**Stated task:** Go through the data below. List every line that holds the word "objects".

[start Dataset extract]

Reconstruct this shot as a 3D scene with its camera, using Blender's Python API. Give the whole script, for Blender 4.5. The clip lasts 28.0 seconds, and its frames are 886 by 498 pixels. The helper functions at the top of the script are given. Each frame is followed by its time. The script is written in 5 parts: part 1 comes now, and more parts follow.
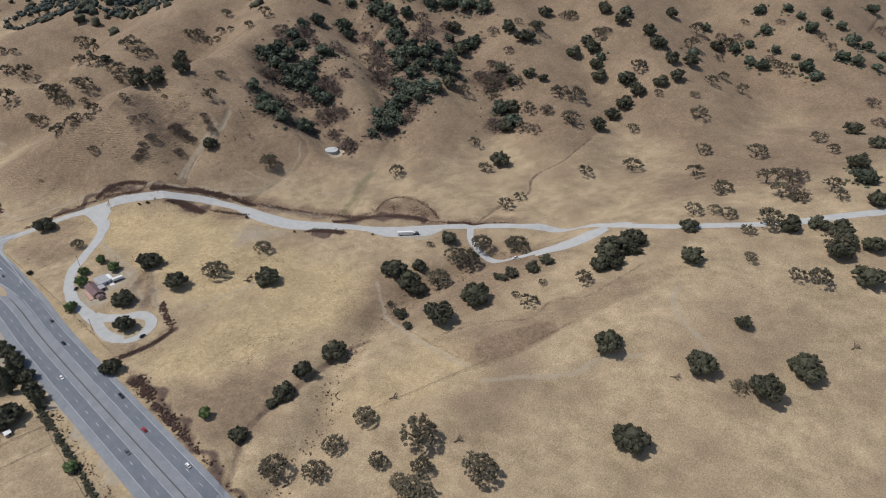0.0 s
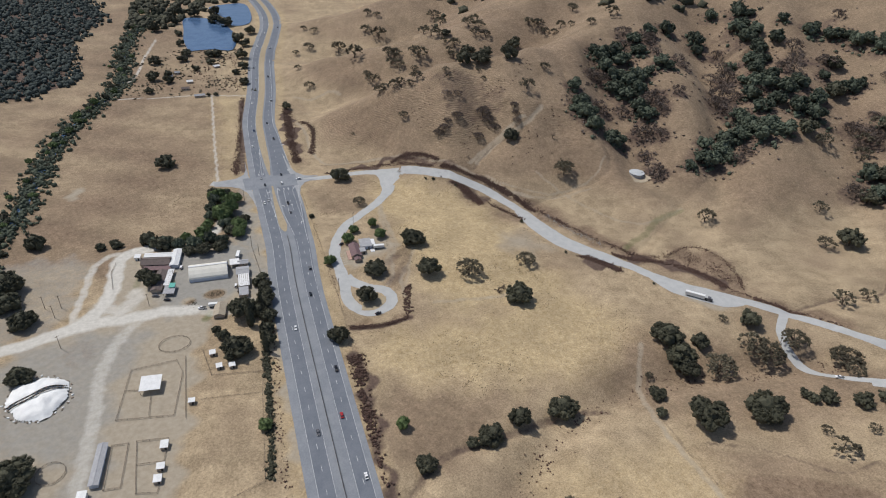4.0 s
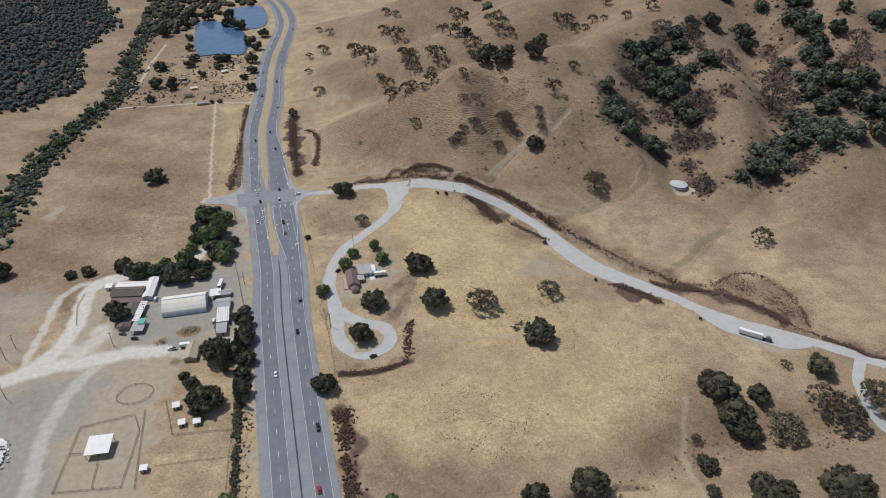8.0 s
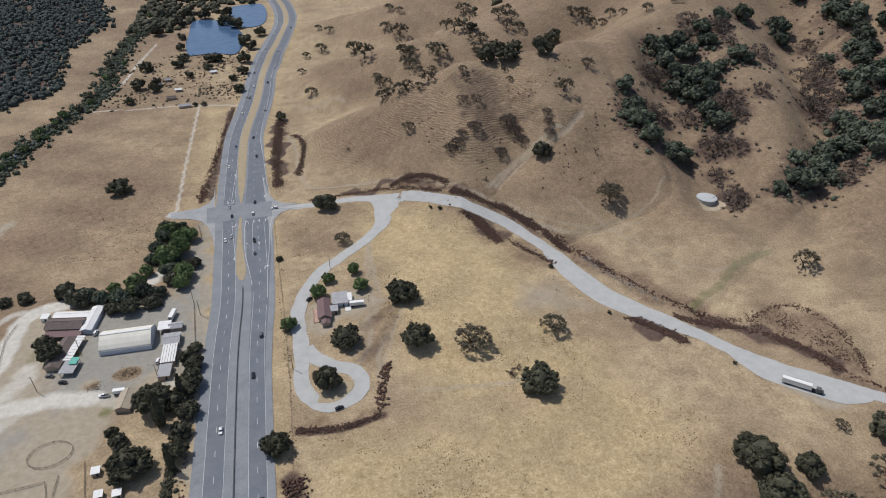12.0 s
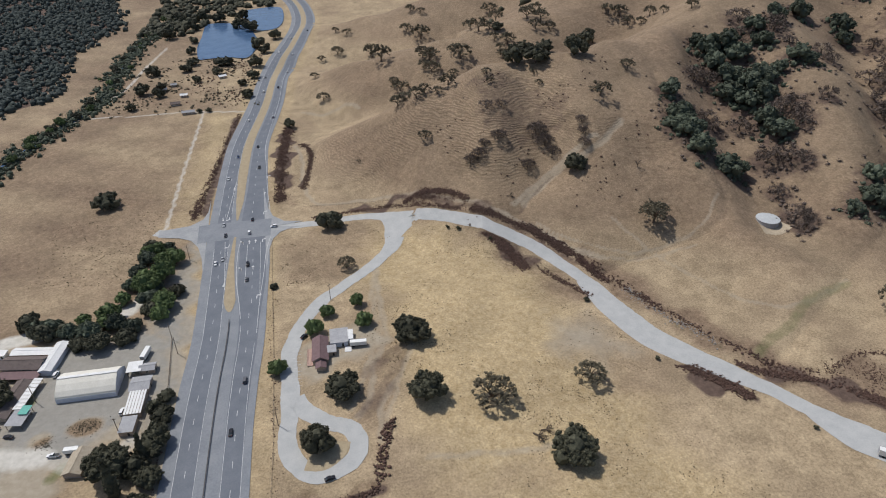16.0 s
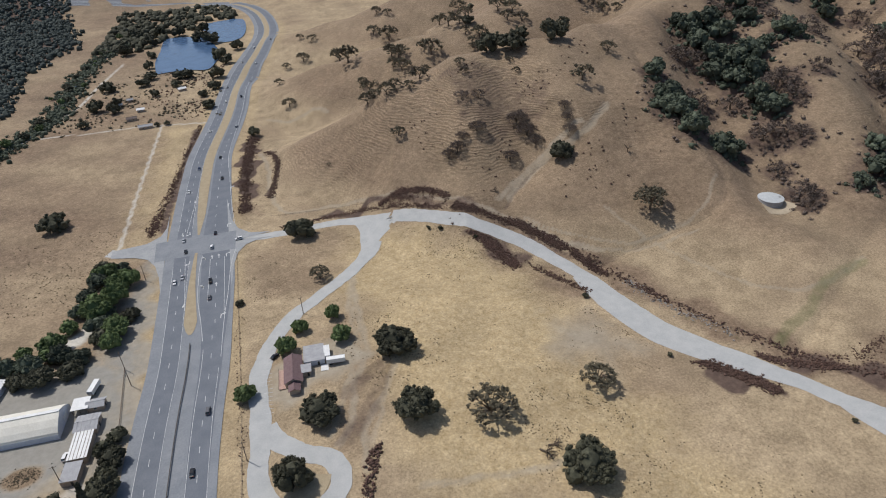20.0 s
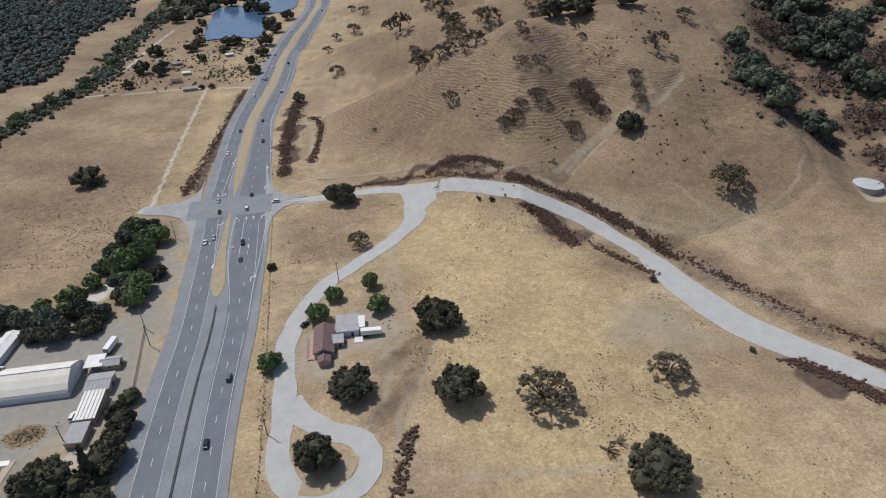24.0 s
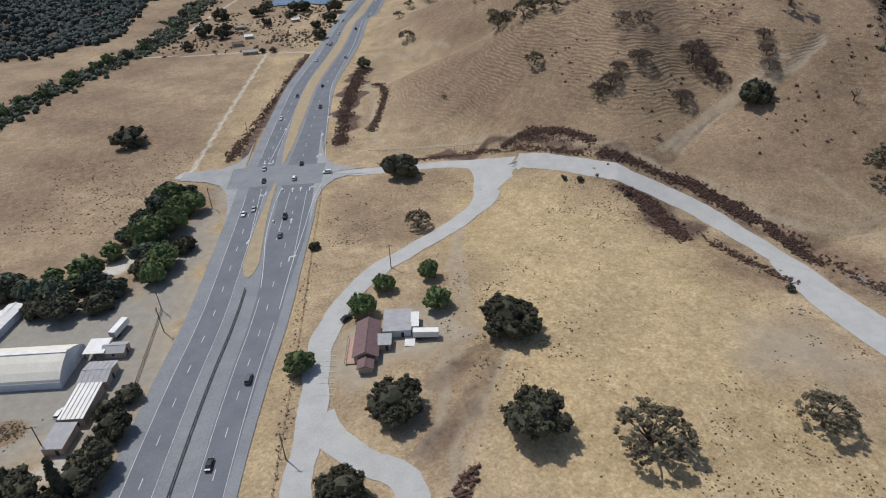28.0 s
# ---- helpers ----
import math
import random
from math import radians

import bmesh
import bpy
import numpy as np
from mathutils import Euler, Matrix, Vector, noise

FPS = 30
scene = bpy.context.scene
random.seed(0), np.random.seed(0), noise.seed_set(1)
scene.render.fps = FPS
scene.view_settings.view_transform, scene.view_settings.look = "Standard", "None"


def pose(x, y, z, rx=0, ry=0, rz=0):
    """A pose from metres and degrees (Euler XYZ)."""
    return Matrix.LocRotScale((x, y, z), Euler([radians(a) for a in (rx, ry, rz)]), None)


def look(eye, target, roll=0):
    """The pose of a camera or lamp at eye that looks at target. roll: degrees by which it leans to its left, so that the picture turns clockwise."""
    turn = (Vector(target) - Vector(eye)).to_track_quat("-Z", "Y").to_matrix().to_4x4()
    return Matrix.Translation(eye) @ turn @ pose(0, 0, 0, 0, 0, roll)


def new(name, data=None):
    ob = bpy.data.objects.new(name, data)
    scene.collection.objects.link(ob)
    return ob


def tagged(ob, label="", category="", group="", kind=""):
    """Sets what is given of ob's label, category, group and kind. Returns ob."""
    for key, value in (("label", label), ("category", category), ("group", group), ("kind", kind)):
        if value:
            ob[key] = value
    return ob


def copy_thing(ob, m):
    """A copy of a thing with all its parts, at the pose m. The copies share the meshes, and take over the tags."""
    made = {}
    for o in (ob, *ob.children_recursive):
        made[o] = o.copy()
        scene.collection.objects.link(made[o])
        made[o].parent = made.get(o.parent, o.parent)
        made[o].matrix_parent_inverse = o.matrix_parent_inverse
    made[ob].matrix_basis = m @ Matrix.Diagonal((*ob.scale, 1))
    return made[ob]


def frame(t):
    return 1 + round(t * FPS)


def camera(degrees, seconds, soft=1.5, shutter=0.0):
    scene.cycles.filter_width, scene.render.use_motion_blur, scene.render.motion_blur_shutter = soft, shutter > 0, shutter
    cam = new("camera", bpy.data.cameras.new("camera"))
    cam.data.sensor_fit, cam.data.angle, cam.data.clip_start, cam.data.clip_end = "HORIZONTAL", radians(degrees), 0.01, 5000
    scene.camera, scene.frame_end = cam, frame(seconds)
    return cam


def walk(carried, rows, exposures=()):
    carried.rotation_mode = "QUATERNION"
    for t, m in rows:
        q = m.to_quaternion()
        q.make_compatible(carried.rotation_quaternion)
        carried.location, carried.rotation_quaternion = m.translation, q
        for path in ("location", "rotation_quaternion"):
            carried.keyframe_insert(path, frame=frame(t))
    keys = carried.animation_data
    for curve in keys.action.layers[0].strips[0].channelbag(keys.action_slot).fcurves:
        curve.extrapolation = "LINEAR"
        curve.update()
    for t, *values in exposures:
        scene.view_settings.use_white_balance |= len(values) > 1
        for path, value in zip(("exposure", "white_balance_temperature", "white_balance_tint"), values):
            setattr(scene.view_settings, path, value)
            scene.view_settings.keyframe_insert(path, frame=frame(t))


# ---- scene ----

[end Dataset extract]

**Written response:**
    ob = bpy.data.objects.new(name, data)
    scene.collection.objects.link(ob)
        scene.collection.objects.link(made[o])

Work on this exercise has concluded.